Por tudo isso, confesso que jamais apostei na chance de encontrar um ser, da mesma espécie, capaz de comigo dividir loucuras, afetos e manhãs. Desde há muito, isso me parecia um jogo de azar, sem direito a segunda rodada, num campeonato comprado por cartolas que, seguramente, deviam ter muitos irmãos. Não me parecia possível, digo mesmo verossímil, jogar um jogo cujo objetivo era encontrar um único par em meio ao emaranhado de possibilidades ilimitadas fornecidas em um enorme tabuleiro de seres.

Lembro-me agora que, por volta dos meus vinte anos, escrevi um texto intitulado "Nós, as solteiras". Nele eu bradava contra instituições afetivas, amores, namoros, contra a vida em par. Adolescente tardia, eu bradava contra tudo que fosse sinônimo das palavras "oficial", "oficioso" e "ofício". Talvez por isso eu tenha levado um certo tempo para encontrar um trabalho que me desse prazer e um amor para chamar de meu.

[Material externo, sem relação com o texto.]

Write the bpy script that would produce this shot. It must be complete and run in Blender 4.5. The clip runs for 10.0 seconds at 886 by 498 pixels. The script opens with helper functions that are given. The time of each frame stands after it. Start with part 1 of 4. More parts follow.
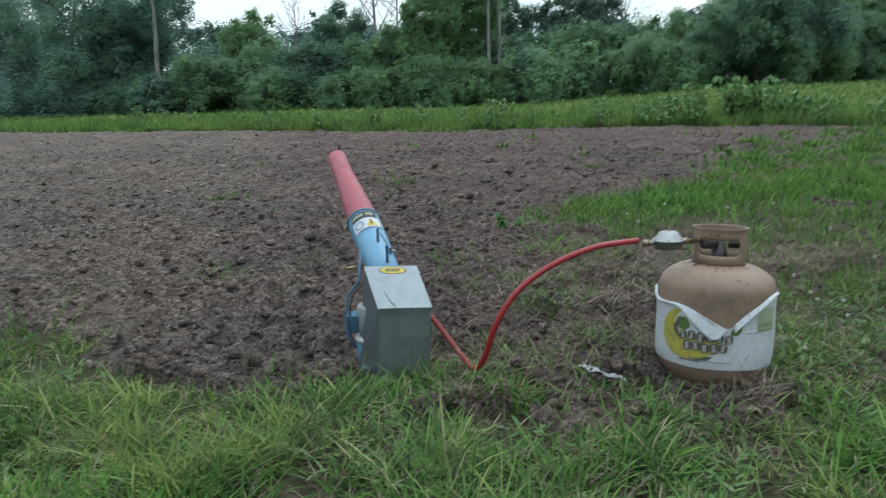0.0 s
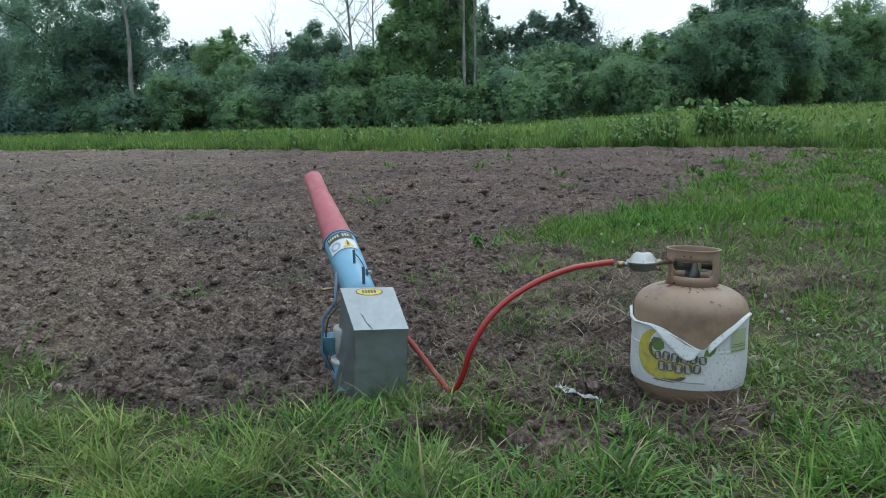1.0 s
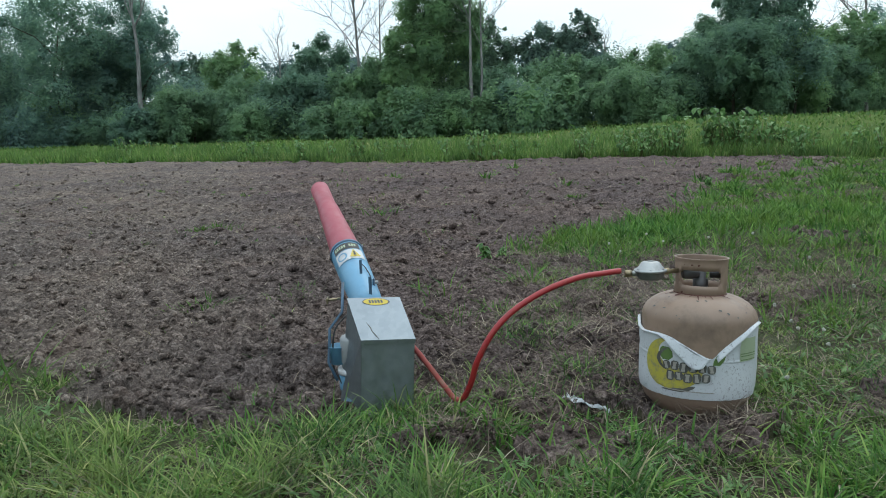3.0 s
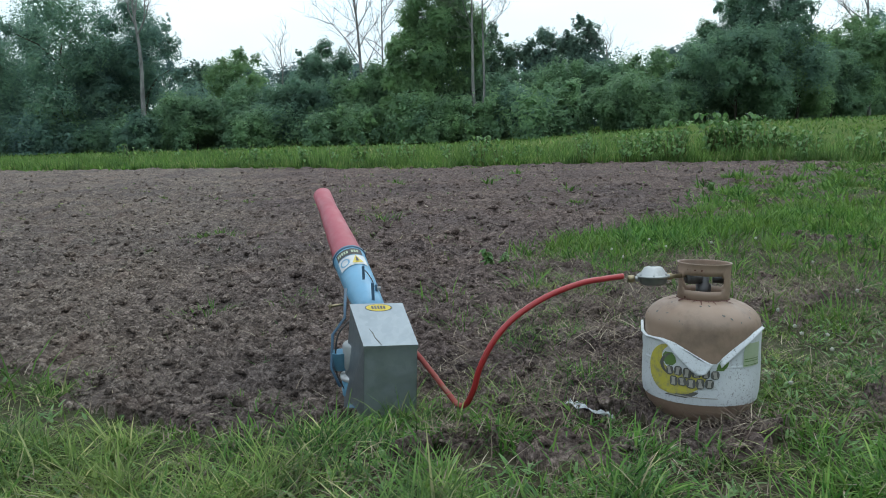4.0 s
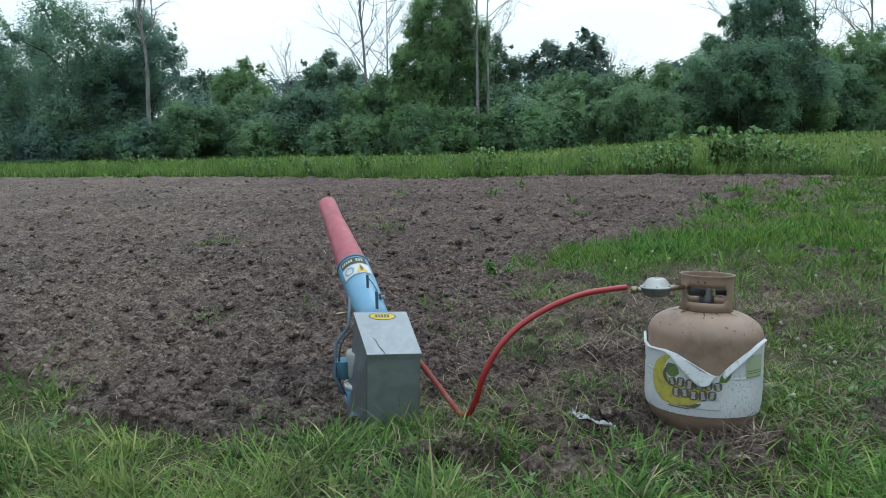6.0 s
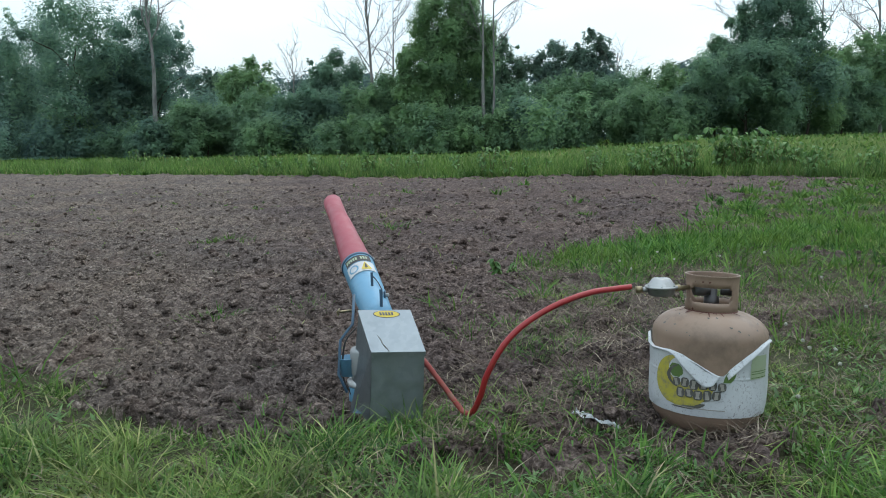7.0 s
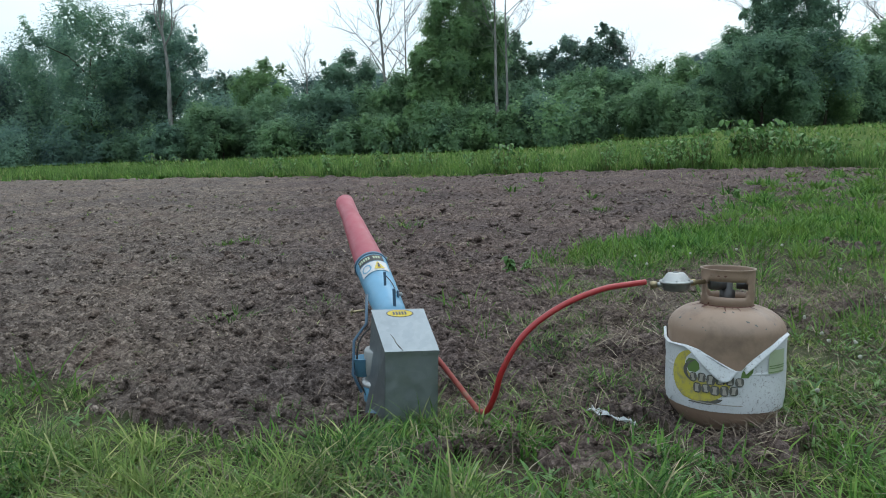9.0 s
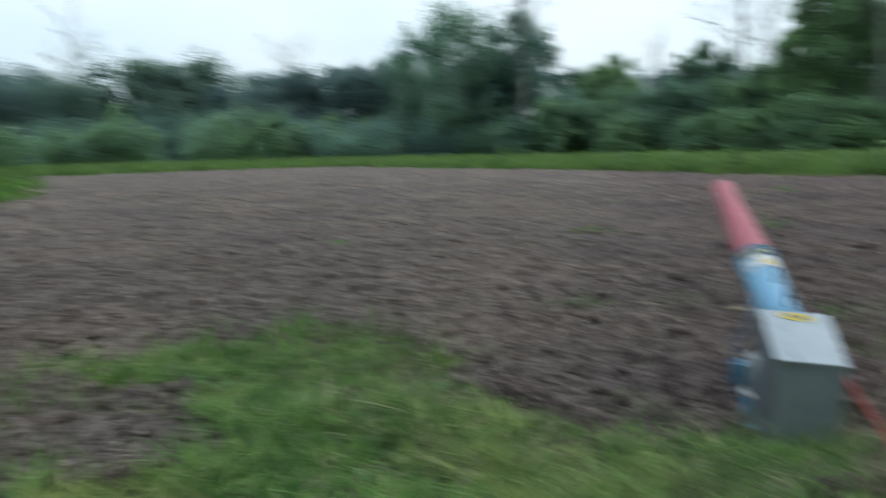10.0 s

Pois saibam, amigos, que o encanto desfez-se.

Trabalhar já não me assusta porque gosto do que faço. Da mesma forma, amar também não me amedronta mais, pois encontrei um coração generoso, gentil e grandioso o suficiente para comigo dividir a vida, os sonhos e os pecados. Da gula, da preguiça e da luxúria!

Meu coração chama-se Diogo e é com ele que tenho aprendido a duplicar meu "eu", multiplicar meus gostares e dividir as contas. "Eu" agora somos "nós". Em algumas semanas estaremos habitando o mesmo teto, compartilhando cama, mesa, banho e canais da NET. Vamos morar juntos, apostando que é possível sim jogar esse jogo. Basta encontrar a peça certa.

Sejam bem-vindos em nossa casa. Que é dele. Que é minha. Que é de vocês também. Chá-de-panela, despedida de solteiro, open house, cervejinhas nas tardes de sábado e todo o resto serão comunicados no devido tempo. Por enquanto ainda estamos envolvidos com as questões da vida prática que, de tão numerosas e enfadonhas, estragariam o encanto desta crônica de amor.


Nota do Editor: Recentemente, publicamos crônica de João Soares Neto, na qual ele estabelecia um diálogo com o autor Michael Kepp a respeito de uma sua declaração: "Por que um país católico, como o Brasil, tem uma cultura tão menos confessional do que a minha pátria protestante, os Estados Unidos, onde até os não-famosos escrevem sobre os seus triunfos e traumas, não importando o quão triviais eles sejam?" A pergunta foi feita na Folha de São Paulo pelo escritor americano Michael Kepp que mora há 22 anos por aqui. Discordo completamente do "gringo-brasileiro" como ele se auto-intitula (JSN).

Eis esta crônica de Vany Paiva, sensível e plenamente confessional, que não deixa o João Soares Neto falando sozinho em defesa da abundante ocorrência do mais simpático estilo confessional de que os brasileiros são capazes.

P.S.: Nós e os leitores, além de felicitar a autora, aceitamos sim, desde já, o convite para as cervejinhas!